> _What you will do_: Print, exactly as given, each line of the data from the line containing "Continue the Blender" up to and including its last line.

> _Given material_:
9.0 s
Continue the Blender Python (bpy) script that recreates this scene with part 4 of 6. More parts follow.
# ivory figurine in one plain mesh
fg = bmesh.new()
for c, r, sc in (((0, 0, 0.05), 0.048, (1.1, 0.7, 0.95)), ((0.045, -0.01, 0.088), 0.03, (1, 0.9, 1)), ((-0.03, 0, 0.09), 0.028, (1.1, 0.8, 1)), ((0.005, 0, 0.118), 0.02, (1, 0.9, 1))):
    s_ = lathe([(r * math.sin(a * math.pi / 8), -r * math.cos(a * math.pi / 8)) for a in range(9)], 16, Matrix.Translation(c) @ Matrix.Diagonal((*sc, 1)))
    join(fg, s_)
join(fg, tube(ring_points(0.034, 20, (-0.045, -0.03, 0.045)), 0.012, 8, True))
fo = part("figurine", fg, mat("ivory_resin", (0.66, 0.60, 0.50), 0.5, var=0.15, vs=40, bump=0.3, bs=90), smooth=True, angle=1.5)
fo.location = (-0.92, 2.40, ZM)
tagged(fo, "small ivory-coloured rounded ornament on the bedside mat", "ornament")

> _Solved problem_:
Continue the Blender Python (bpy) script that recreates this scene with part 4 of 6. More parts follow.
# ivory figurine in one plain mesh
fg = bmesh.new()
for c, r, sc in (((0, 0, 0.05), 0.048, (1.1, 0.7, 0.95)), ((0.045, -0.01, 0.088), 0.03, (1, 0.9, 1)), ((-0.03, 0, 0.09), 0.028, (1.1, 0.8, 1)), ((0.005, 0, 0.118), 0.02, (1, 0.9, 1))):
    s_ = lathe([(r * math.sin(a * math.pi / 8), -r * math.cos(a * math.pi / 8)) for a in range(9)], 16, Matrix.Translation(c) @ Matrix.Diagonal((*sc, 1)))
    join(fg, s_)
join(fg, tube(ring_points(0.034, 20, (-0.045, -0.03, 0.045)), 0.012, 8, True))
fo = part("figurine", fg, mat("ivory_resin", (0.66, 0.60, 0.50), 0.5, var=0.15, vs=40, bump=0.3, bs=90), smooth=True, angle=1.5)
fo.location = (-0.92, 2.40, ZM)
tagged(fo, "small ivory-coloured rounded ornament on the bedside mat", "ornament")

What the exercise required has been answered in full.